Guides

Champion / Challenger

Test new scorecard versions against your production model before making a full switch. Champion/challenger testing lets you validate model performance with real traffic while maintaining a safe fallback.

What is Champion/Challenger Testing?

In credit risk modeling, the champion is the currently active production model — the one whose scores drive lending decisions. A challenger is a new model version you want to evaluate against the champion using real applicant data.

Rather than replacing your champion outright, you deploy the challenger alongside it. Both models score every incoming request, giving you a direct performance comparison without risking your production decisions.

Shadow Mode vs Live Split Mode

Calibr supports two testing modes.
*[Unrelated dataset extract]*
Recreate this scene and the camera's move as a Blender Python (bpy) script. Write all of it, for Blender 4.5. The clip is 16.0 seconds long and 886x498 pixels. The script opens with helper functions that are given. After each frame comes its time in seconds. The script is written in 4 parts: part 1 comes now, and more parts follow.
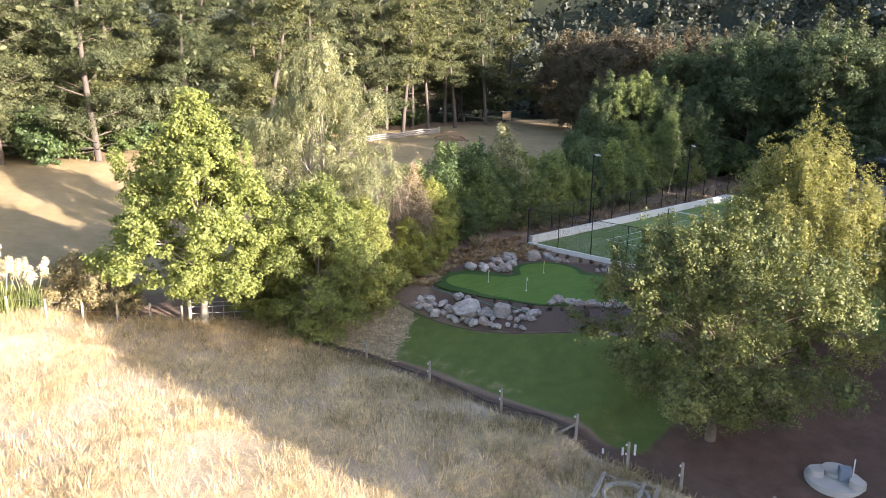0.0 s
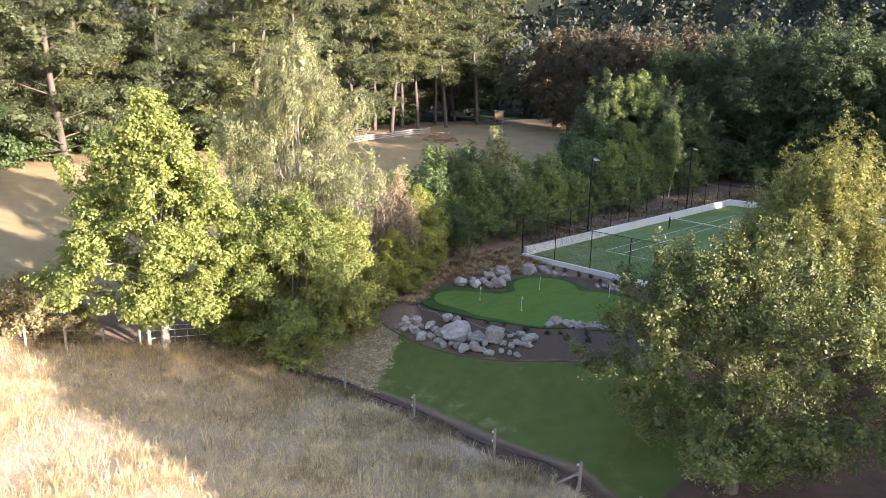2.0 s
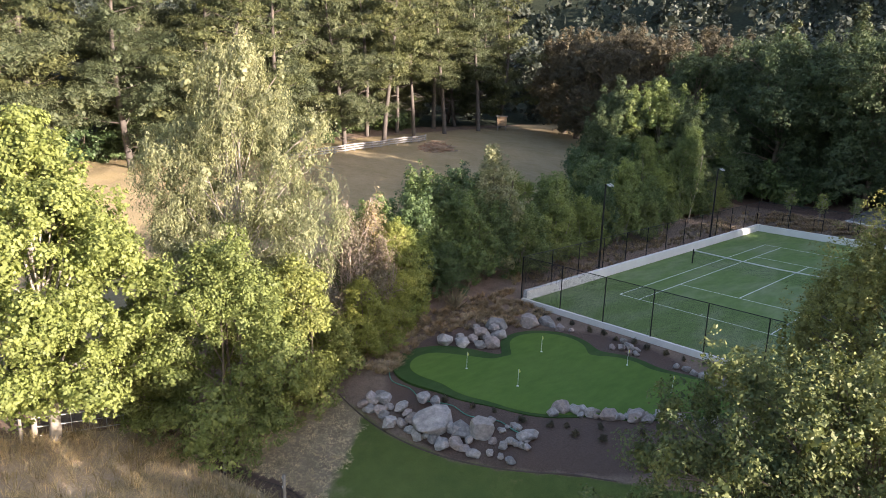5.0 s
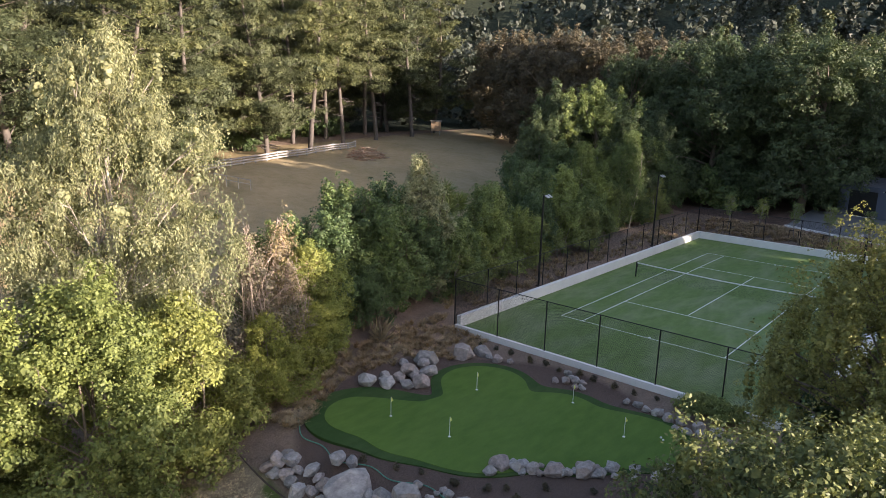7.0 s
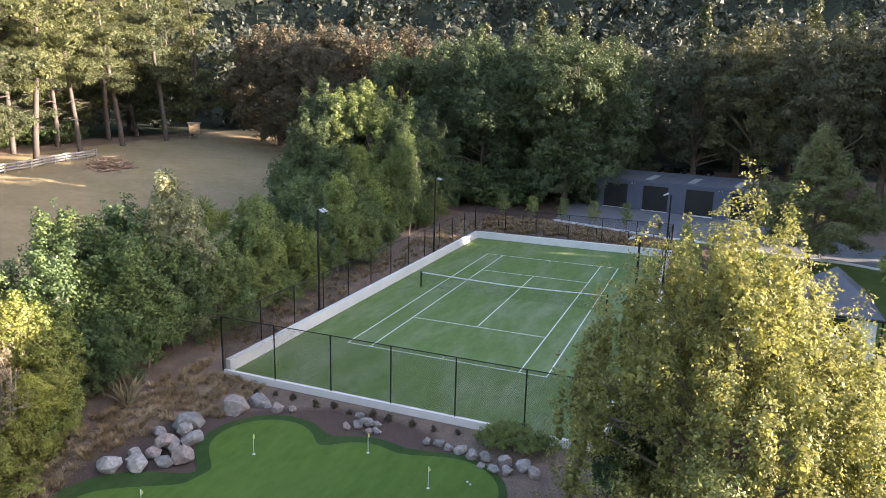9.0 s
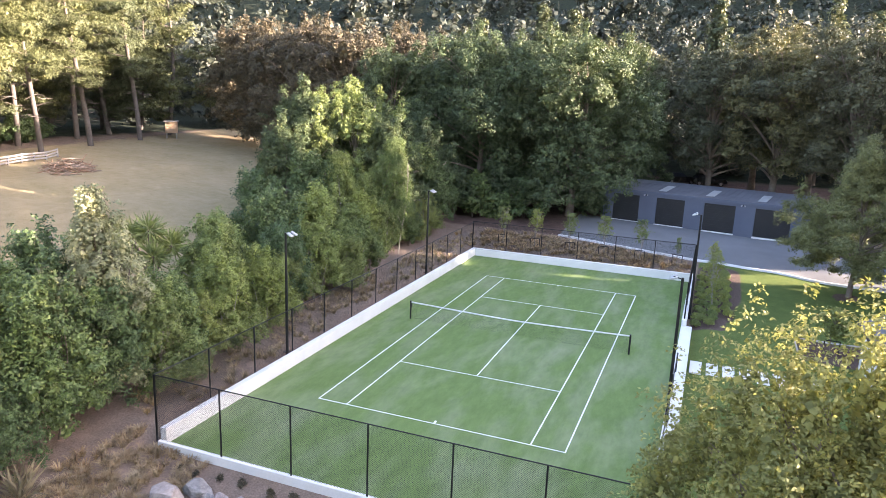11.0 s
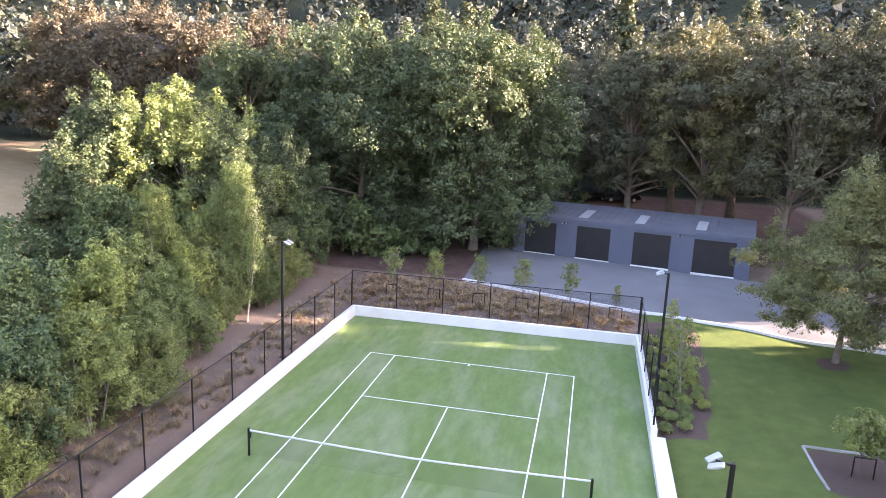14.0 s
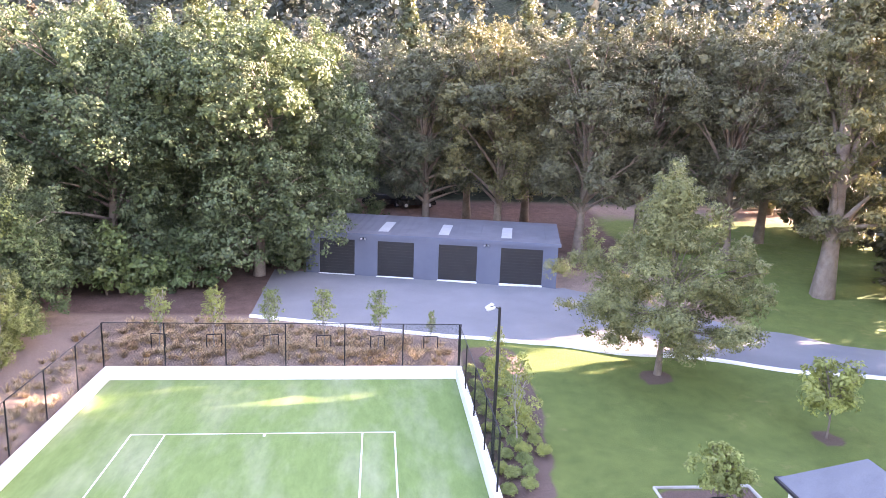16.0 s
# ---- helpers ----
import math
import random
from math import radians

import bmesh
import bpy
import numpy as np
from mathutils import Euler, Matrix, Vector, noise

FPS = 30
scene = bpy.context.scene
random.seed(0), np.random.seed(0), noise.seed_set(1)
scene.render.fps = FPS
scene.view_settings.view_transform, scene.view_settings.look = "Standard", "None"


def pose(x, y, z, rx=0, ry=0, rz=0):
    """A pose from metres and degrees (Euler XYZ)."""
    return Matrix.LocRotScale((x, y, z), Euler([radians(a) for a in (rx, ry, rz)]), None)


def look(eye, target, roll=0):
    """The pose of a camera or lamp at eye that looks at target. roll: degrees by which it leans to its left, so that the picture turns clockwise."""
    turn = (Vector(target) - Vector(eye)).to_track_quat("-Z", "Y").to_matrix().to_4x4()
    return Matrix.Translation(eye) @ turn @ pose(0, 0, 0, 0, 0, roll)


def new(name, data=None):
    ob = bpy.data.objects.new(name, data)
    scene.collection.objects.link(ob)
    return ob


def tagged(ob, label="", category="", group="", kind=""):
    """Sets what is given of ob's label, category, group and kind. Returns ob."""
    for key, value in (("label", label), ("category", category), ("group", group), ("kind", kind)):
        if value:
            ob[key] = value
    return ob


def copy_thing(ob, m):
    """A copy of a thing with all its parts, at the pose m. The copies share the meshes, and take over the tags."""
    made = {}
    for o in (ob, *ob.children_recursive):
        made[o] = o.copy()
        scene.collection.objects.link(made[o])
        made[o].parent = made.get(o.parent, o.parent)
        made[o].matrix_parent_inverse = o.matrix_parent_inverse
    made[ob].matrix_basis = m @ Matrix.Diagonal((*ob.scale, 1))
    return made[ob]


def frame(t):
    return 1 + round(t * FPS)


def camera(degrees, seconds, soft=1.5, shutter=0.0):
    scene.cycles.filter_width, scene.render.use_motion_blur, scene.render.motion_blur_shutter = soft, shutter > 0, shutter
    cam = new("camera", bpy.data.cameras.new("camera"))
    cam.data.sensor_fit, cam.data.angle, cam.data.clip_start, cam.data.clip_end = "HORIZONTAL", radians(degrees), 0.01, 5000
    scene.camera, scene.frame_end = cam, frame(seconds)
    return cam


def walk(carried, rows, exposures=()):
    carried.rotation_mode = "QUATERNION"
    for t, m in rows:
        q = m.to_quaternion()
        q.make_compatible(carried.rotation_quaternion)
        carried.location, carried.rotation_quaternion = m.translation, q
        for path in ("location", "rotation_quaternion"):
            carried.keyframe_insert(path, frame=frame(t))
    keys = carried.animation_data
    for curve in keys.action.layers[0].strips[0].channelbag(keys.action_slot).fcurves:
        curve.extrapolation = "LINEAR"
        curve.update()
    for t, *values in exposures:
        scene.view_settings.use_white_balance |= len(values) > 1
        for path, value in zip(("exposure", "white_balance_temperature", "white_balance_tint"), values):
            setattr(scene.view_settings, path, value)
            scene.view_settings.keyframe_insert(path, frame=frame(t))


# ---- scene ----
cam = camera(65.5, 16.0, soft=0.8)
PATH = [
    (0, (24.841, -59.91, 11.832), (23.444, -58.552, 11.38), 0.9),
    (0.5, (24.811, -59.82, 11.741), (23.43, -58.446, 11.288), 1.1),
    (1, (24.247, -59.304, 11.965), (22.878, -57.923, 11.498), 1.1),
    (1.5, (23.355, -58.398, 11.956), (21.982, -57.017, 11.498), 1.3),
    (2, (22.27, -57.083, 12.015), (20.891, -55.709, 11.557), 1.1),
    (2.5, (21.286, -55.874, 12.05), (19.906, -54.499, 11.596), 1.3),
    (3, (20.255, -54.605, 12.209), (18.872, -53.234, 11.753), 1.3),
    (3.5, (19.305, -53.446, 12.361), (17.921, -52.076, 11.904), 1.5),
    (4, (18.43, -52.224, 12.541), (17.04, -50.862, 12.078), 1.8),
    (6.5, (15.141, -47.48, 13.064), (13.804, -46.065, 12.604), 1.8),
    (7, (14.441, -46.359, 12.845), (13.178, -44.874, 12.398), 1.6),
    (7.5, (13.67, -45.379, 12.768), (12.419, -43.882, 12.327), 1.6),
    (8, (13.09, -44.372, 12.774), (11.883, -42.839, 12.335), 1.5),
    (8.5, (12.658, -43.426, 12.994), (11.75, -41.699, 12.555), 1.6),
    (9, (12.204, -42.554, 13.194), (11.48, -40.743, 12.754), 1.4),
    (11.5, (8.756, -33.793, 13.295), (8.051, -31.974, 12.854), 2.3),
    (12, (8.075, -31.279, 13.383), (7.368, -29.461, 12.942), 2.5),
    (12.5, (7.539, -28.732, 13.423), (6.825, -26.916, 12.985), 2.3),
    (13, (6.824, -26.313, 13.405), (6.139, -24.485, 12.971), 2.5),
    (13.5, (6.264, -24.184, 13.518), (5.684, -22.319, 13.088), 2.5),
    (14, (5.559, -22.047, 13.544), (5.151, -20.134, 13.123), 2.3),
    (14.5, (5.085, -20.121, 13.532), (4.803, -18.184, 13.118), 2.3),
    (15, (4.93, -18.308, 13.491), (4.728, -16.36, 13.082), 2.0),
    (15.5, (4.758, -16.843, 13.584), (4.765, -14.884, 13.182), 1.8),
    (16, (4.551, -15.618, 13.666), (4.744, -13.667, 13.268), 2.0),
]
walk(cam, [(t, look(eye, target, roll)) for t, eye, target, roll in PATH],
     exposures=[(0, 2.15, 6500, 21), (3.5, 2.05, 6500, 21), (7, 1.62, 6650, 22), (8.5, 2.1, 6750, 23), (9, 2.42, 6750, 23), (12.5, 3.38, 6950, 33), (14.8, 3.8, 7000, 39), (16, 4.4, 7050, 44)])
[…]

Choose based on your risk tolerance and regulatory requirements.

AspectShadow ModeLive Split Mode
Decision makerChampion onlySplit by traffic percentage
Challenger scoresLogged but not returned to callerReturned as the primary score for assigned traffic
Risk levelZero — no impact on decisionsModerate — challenger scores affect real decisions
Use caseInitial validation, regulatory reviewA/B testing after shadow validation
API responseAlways returns champion score; challenger in shadow_scoresReturns whichever model was selected for that request

Setting It Up

1

Deploy your first model (champion)

Deploy a scorecard from the Calibr desktop app. The first deployed model automatically becomes the champion.

2

Deploy a second model version

Build and deploy a new scorecard version. It will be marked as inactive until you configure it as a challenger.

3

Add as challenger with traffic allocation

In the web dashboard, navigate to your scorecard's deployment settings and add the new version as a challenger. Configure the mode and traffic percentage:

curl -X POST https://api.calibr.dev/api/v1/scorecards/sc_01HXYZ/challengers \ -H "Authorization: Bearer sk_live_abc123" \ -H "Content-Type: application/json" \ -d '{ "challenger_version": "v4", "mode": "shadow", "traffic_pct": 100 }'

In shadow mode, set traffic_pct to 100 so every request is scored by both models. In live split mode, start with a small percentage (e.g., 10%).

4

Monitor performance

The web dashboard shows side-by-side metrics for champion and challenger: score distributions, grade distributions, approval rates at various cutoffs, and population stability index (PSI). Compare these over at least two weeks of production traffic.

5

Promote or remove

If the challenger outperforms the champion, promote it to become the new champion. The previous champion is archived but not deleted — you can always roll back.

# Promote challenger to champion curl -X POST https://api.calibr.dev/api/v1/scorecards/sc_01HXYZ/promote \ -H "Authorization: Bearer sk_live_abc123" \ -H "Content-Type: application/json" \ -d '{ "version": "v4" }' # Or remove the challenger curl -X DELETE https://api.calibr.dev/api/v1/scorecards/sc_01HXYZ/challengers/v4 \ -H "Authorization: Bearer sk_live_abc123"

How Parallel Scoring Works

Regardless of mode, all models score every request. The engine loads both the champion and challenger specs, runs the scoring algorithm for each, and then decides which score to return based on the mode and traffic allocation.

This means you always have a complete comparison dataset. Even in live split mode, the champion's score is computed and logged for every request assigned to the challenger, and vice versa.

json
// Shadow mode response { "score": 687, // Champion score (always the decision) "pd": 0.034, "risk_grade": "B", "model_version": "v3", "shadow_scores": [ { "version": "v4", "score": 702, "pd": 0.028, "risk_grade": "B" } ] }

Rollback

If a promoted challenger shows degraded performance in production, you can instantly roll back to the previous champion:

curl -X POST https://api.calibr.dev/api/v1/scorecards/sc_01HXYZ/rollback \ -H "Authorization: Bearer sk_live_abc123"

Rollback restores the previous champion version and removes the current version from active scoring. Use rollback when you see:

  • A significant shift in score distribution (high PSI)
  • Unexpected approval/decline rate changes
  • A spike in missing value warnings indicating data drift
  • Regulatory or compliance concerns with the new model

Best Practices

  • Start with shadow mode. Always validate a new model in shadow mode before switching to live split. This gives you a risk-free baseline comparison.
  • Compare for at least 2 weeks. Short observation windows can be misleading due to seasonal effects, marketing campaigns, or application volume fluctuations.
  • Monitor grade migration. Pay attention to how applicants shift between risk grades — not just the overall score distribution.
  • Document the rationale. Regulatory requirements often mandate documentation of model changes. Keep a record of why you promoted or rejected a challenger.
  • One challenger at a time. While the system supports multiple challengers, comparing more than one simultaneously makes it harder to isolate which changes drive performance differences.